Can LLMs Deceive CLIP? Benchmarking Adversarial Compositionality of Pre-trained Multimodal Representation via Text Updates
Jaewoo Ahn, Heeseung Yun, Dayoon Ko, Gunhee Kim
TL;DR
MAC benchmarks how pre-trained multimodal representations like CLIP can be deceived by text updates generated by LLMs, evaluated through crossmodal attack success and lexical diversity. The authors introduce a self-training pipeline with rejection-sampling fine-tuning and diversity-promoting filtering, achieving improved attack rates across image, video, and audio, and demonstrating cross-model transfer. The work highlights modality-agnostic vulnerabilities, proposes rigorous evaluation criteria, and shows that smaller LLMs with Best-of-N sampling plus diversity-aware selection can outperform larger, opaque models in exposing weaknesses. This has implications for robustness of multimodal systems and motivates future work on extending deception analysis to longer captions and additional modalities, with ethical safeguards.
Abstract
While pre-trained multimodal representations (e.g., CLIP) have shown impressive capabilities, they exhibit significant compositional vulnerabilities leading to counterintuitive judgments.

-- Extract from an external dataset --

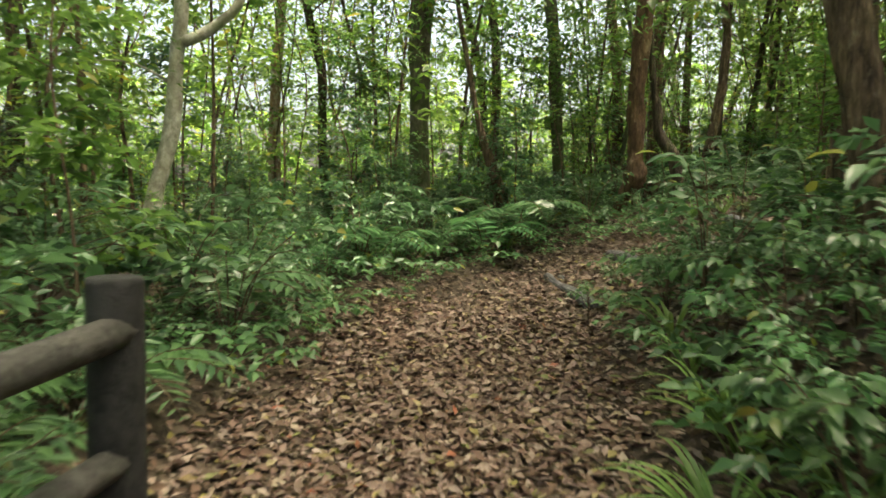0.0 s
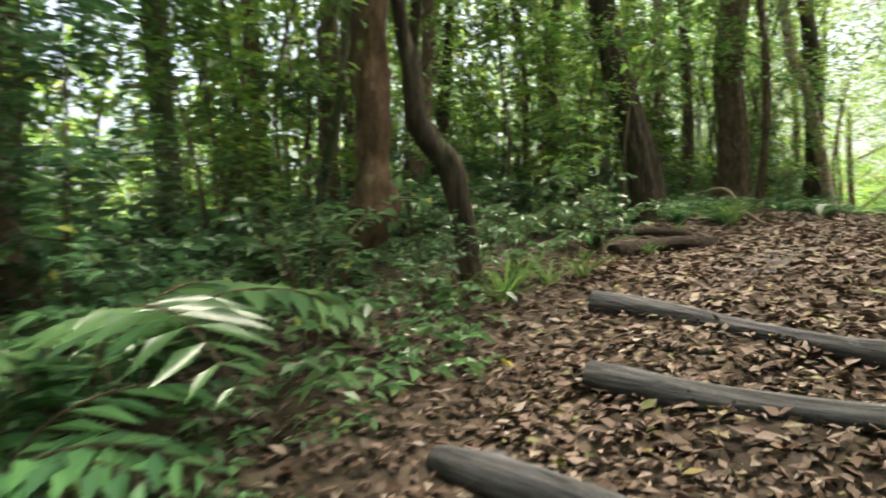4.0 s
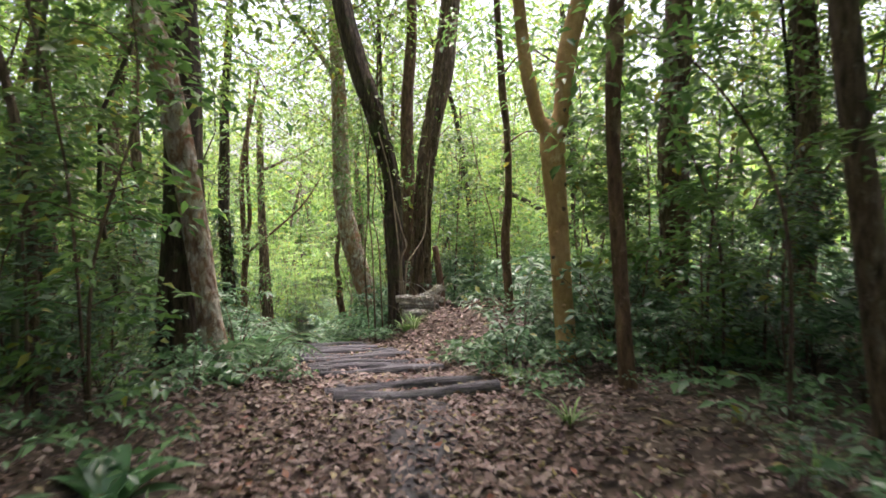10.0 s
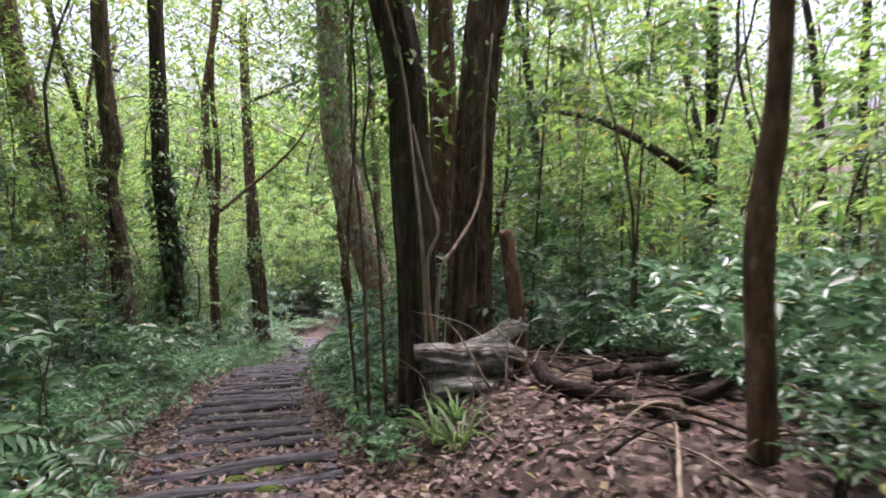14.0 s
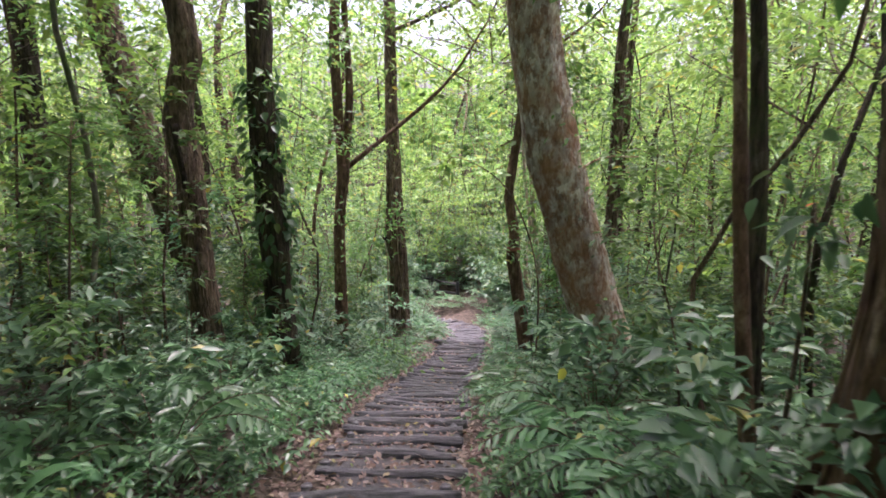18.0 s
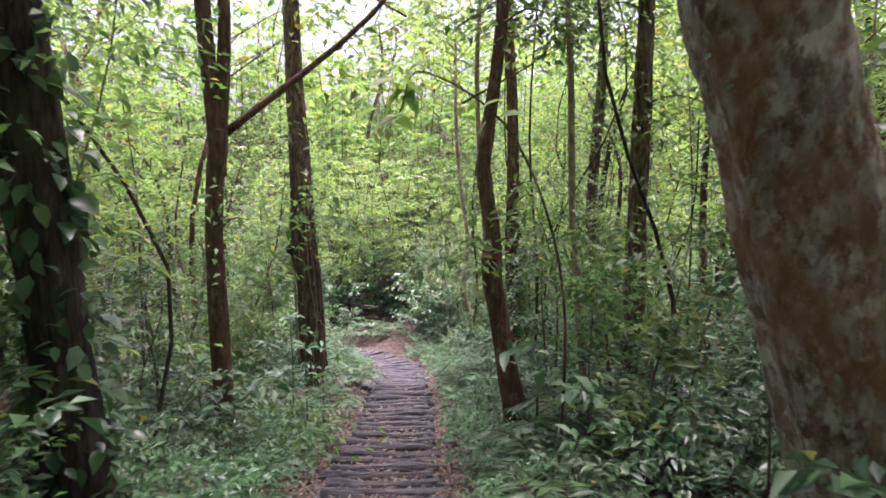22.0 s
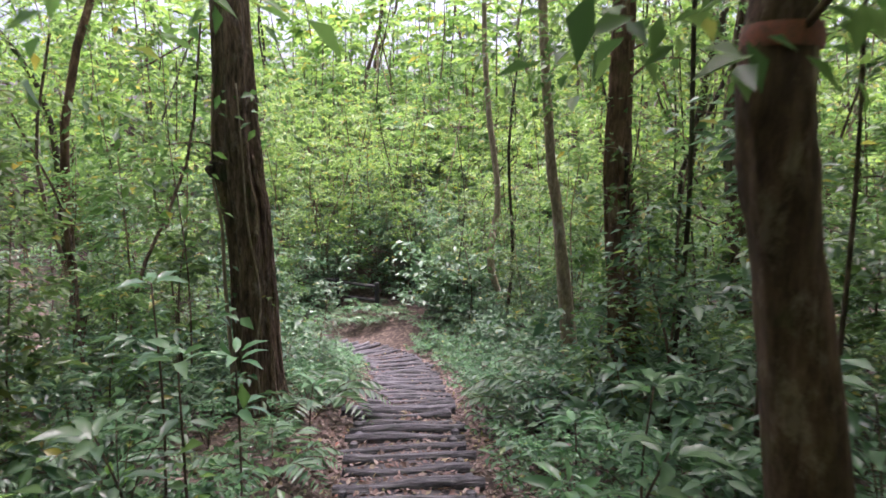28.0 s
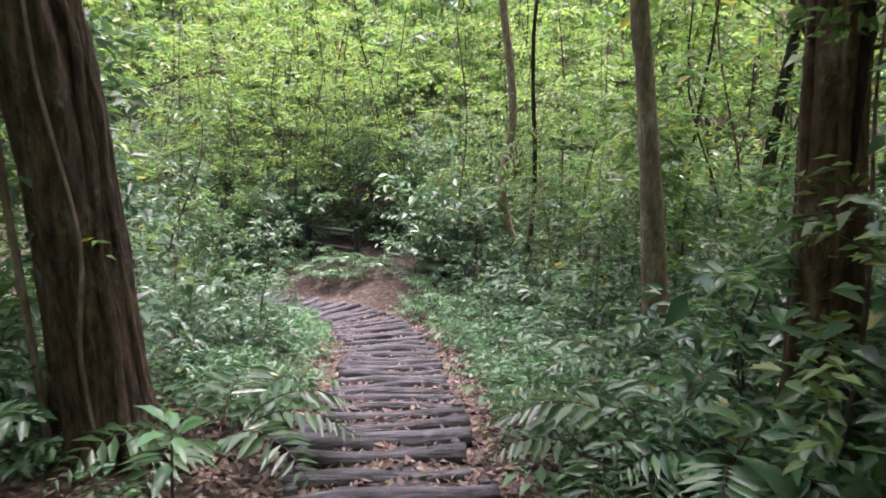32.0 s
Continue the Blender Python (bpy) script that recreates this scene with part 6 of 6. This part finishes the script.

We introduce Multimodal Adversarial Compositionality (MAC), a benchmark that leverages large language models (LLMs) to generate deceptive text samples to exploit these vulnerabilities across different modalities and evaluates them through both sample-wise attack success rate and group-wise entropy-based diversity. To improve zero-shot methods, we propose a self-training approach that leverages rejection-sampling fine-tuning with diversity-promoting filtering, which enhances both attack success rate and sample diversity. Using smaller language models like Llama-3.1-8B, our approach demonstrates superior performance in revealing compositional vulnerabilities across various multimodal representations, including images, videos, and audios.